Wie auch bei anderen Themen immer ganz erstaunlich, wie wenig Rot-Rot-Grün der dezentralen Selbstorgani

(Harald Wolf)

sation der Bürgerinnen und Bürger zutraut! Schade, denn darin steckt eine gewaltige Kraft in dieser Stadt.

In der genannten Wettbewerbssituation machen Sie nun mit dem Stadtwerk – auch das wurde schon gesagt – vielen kleinen, innovativen Anbietern Konkurrenz. Ingenieurbüros, Energieberater, innovative Architekten, digitale Start-ups drohen, verdrängt zu werden durch einen staatlichen Akteur, der tiefe Taschen hat, weil er beliebig auf staatliche Finanzmittel zurückgreifen kann.

[Beifall bei der FDP – Beifall von Frank Scheermesser (AfD) – Zuruf von Daniel Buchholz (SPD)]

Und weil der Kollege Stroedter ja auch im Ausschuss schon sagte, dass das so eine tolle Mittelstandspolitik sei, weil man ja den Kleinen etwas abgebe, sage ich Ihnen das noch mal ganz konkret: Sie wollen ein Staatsunternehmen schaffen, das erst den dezentralen Akteuren Konkurrenz macht und ihnen dann gnädig ein paar Brotkrumen zufallen lässt. Das ist keine Mittelstandspolitik, das ist ein Affront gegen den Mittelstand. Und genau das ist der Unterschied zu uns Freien Demokraten: Wir wollen den kleinen Anbietern Perspektiven eröffnen und sie nicht fernsteuern und kleinhalten.

[Beifall bei der FDP]

Auch im Gesamtzusammenhang der Energiewende ist die Idee nicht plausibel. Es gibt nun mal keine Energiewende nur für Berlin. Die Energiewende ist noch nicht mal im deutschen, sondern nur im europäischen Verbund zu lösen. Die Größenordnung der Herausforderung, die wir derzeit allein auf der Stromseite durch die gigantischen Schwankungen der erneuerbaren Einspeisungen haben, die dramatischen Engpässe bei Transport- und Speichersystemen sind eine ungeheure Aufgabe. Wesentliche technische Fragen sind nicht gelöst. Wie man in der Transformation der Energiesysteme Versorgungssicherheit und Bezahlbarkeit sichern will, steht weiterhin in den Sternen.

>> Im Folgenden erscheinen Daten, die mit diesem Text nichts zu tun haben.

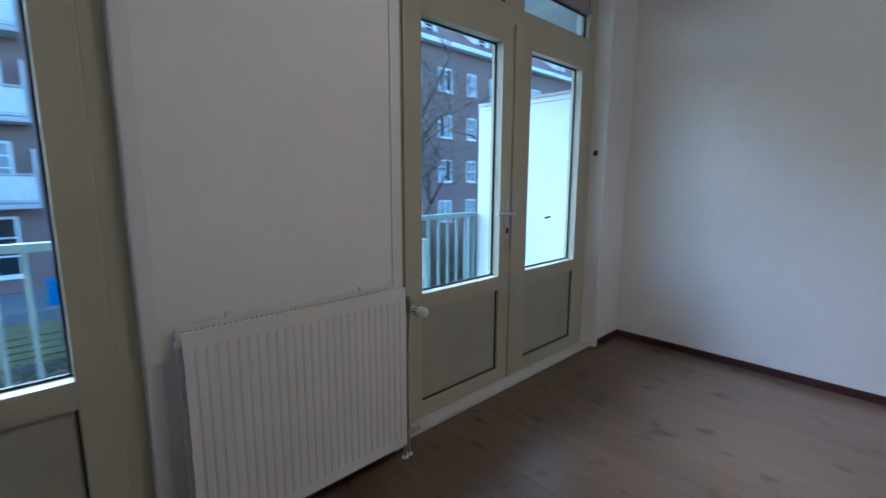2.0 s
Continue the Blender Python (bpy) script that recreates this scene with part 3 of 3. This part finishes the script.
def brick_material(name, a, b_, mortar):
    m, n, l, b = material(name, 0.85)
    v = coords(n, l, (1, 1, 1))
    sw = n.new("ShaderNodeSeparateXYZ")
    cb = n.new("ShaderNodeCombineXYZ")
    l.new(v, sw.inputs[0]); l.new(sw.outputs[0], cb.inputs[0]); l.new(sw.outputs[2], cb.inputs[1])
    t = n.new("ShaderNodeTexBrick")
    t.inputs["Color1"].default_value, t.inputs["Color2"].default_value, t.inputs["Mortar"].default_value = (*a, 1), (*b_, 1), (*mortar, 1)
    t.inputs["Scale"].default_value = 1.0
    t.inputs["Brick Width"].default_value, t.inputs["Row Height"].default_value, t.inputs["Mortar Size"].default_value = 0.22, 0.065, 0.008
    l.new(cb.outputs[0], t.inputs["Vector"])
    stain = ramp(n, l, noise_tex(n, l, v, 0.5, 5), (0.3, (0.72, 0.7, 0.7)), (0.7, (1.1, 1.08, 1.05)))
    l.new(mixed(n, l, "MULTIPLY", 1.0, t.outputs["Color"], stain), b.inputs["Base Color"])
    bump(n, l, b, t.outputs["Fac"], -0.3, 0.01)
    return m


BRICK = brick_material("red_brown_brick", (0.205, 0.118, 0.102), (0.26, 0.155, 0.135), (0.26, 0.23, 0.21))
solid("facade_own", boxes((-4.5, XW, YN2, YN2 + 0.02, -0.3, 2.7), (XE + 0.2, 6.5, YN2 - 0.2, YN2 + 0.02, -0.3, 2.7)), BRICK, "red-brown brick facade beside the balcony", "facade")
WHITEOUT = painted("white_window_paint", (0.80, 0.81, 0.80), 0.5, 0.08, 3, 0.1)
PANEDARK = painted("dark_window_glass", (0.03, 0.042, 0.048), 0.2, 0.5, 0.8, 0.0, 10, 0.2)
CURTAIN = painted("pale_curtain_glass", (0.30, 0.38, 0.40), 0.3, 0.35, 1.2, 0.0, 10)
SLATE = painted("weathered_red_roof_tiles", (0.19, 0.105, 0.08), 0.7, 0.25, 2, 0.5, 20)
BALCPANEL = painted("weathered_reed_screen", (0.20, 0.14, 0.11), 0.8, 0.3, 4, 0.4, 60)
GREYRAIL = painted("pale_grey_rail_paint", (0.50, 0.53, 0.53), 0.5, 0.1, 4, 0.1)

GZ = -3.55
BY = 24.0
RISE = 0.75                      # the block stands on a raised terrace


def window_mesh(w, h, cols, rows):
    """Frame with glazing bars and the panes behind it, facing -y, centred in x, from z 0."""
    f = bmesh.new()
    e, s = 0.09, 0.05
    box(f, -w / 2, -w / 2 + e, -0.06, 0.04, 0, h)
    box(f, w / 2 - e, w / 2, -0.06, 0.04, 0, h)
    box(f, -w / 2 + e, w / 2 - e, -0.06, 0.04, 0, e)
    box(f, -w / 2 + e, w / 2 - e, -0.06, 0.04, h - e, h)
    cw = (w - 2 * e) / cols
    for c in range(1, cols):
        x = -w / 2 + e + cw * c
        box(f, x - 0.06, x + 0.06, -0.055, 0.03, e, h - e)
    for c in range(cols):
        x = -w / 2 + e + cw * c
        for k in range(1, rows):
            z = e + (h - 2 * e) * k / rows
            box(f, x + (0.06 if c else 0), x + cw - (0.06 if c < cols - 1 else 0), -0.04, 0.02, z - s / 2, z + s / 2)
    box(f, -w / 2 - 0.06, w / 2 + 0.06, -0.12, -0.0605, -0.07, 0.0)
    return meshed("frame", f, WHITEOUT), [(-w / 2 + e + cw * c, cw) for c in range(cols)], h, e


def pane_mesh(w, h, mat):
    return meshed("pane", boxes((0, w, 0.0, 0.012, 0, h)), mat)


KINDS = {}
for key, w, h, cols, rows in (("wide", 2.45, 1.45, 4, 3), ("pair", 1.2, 1.5, 2, 1), ("single", 0.85, 1.5, 2, 2), ("door", 2.25, 2.2, 3, 3), ("dormer", 0.9, 1.0, 1, 2)):
    fm, cs, hh, e = window_mesh(w, h, cols, rows)
    KINDS[key] = (fm, cs, hh, e, pane_mesh(cs[0][1], hh - 2 * e, PANEDARK), pane_mesh(cs[0][1], hh - 2 * e, CURTAIN))


def add_window(parent, key, x, y, z, rng):
    fm, cs, hh, e, pd, pc = KINDS[key]
    ob = new("window", fm)
    ob.parent, ob.location = parent, (x, y, z)
    for px, cw in cs:
        p = new("pane", pc if rng.random() < 0.35 else pd)
        p.parent, p.location = ob, (px, 0.012, e)


STOREYS = (-2.45, 0.32, 3.3, 6.3)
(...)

Natürlich kann Berlin jetzt Einiges dazu beitragen, die Situation zu verbessern, aber durch Innovation und Forschung, durch Voranbringen der Digitalisierung, durch Vorstöße, um den komplett vermurksten energiepolitischen Rahmen zu verbessern, durch Erleichterung auch bei den Rahmenbedingungen, die der Landesgesetzgeber anfassen kann: Photovoltaik auf Gebäuden, Nutzung von Erdwärme. Dazu können wir in diesem Hause etwas tun, aber doch bitte nicht, indem Sie jetzt den 170. Stromanbieter etablieren und den bisherigen Energiedienstleistern noch zusätzliche Konkurrenz machen!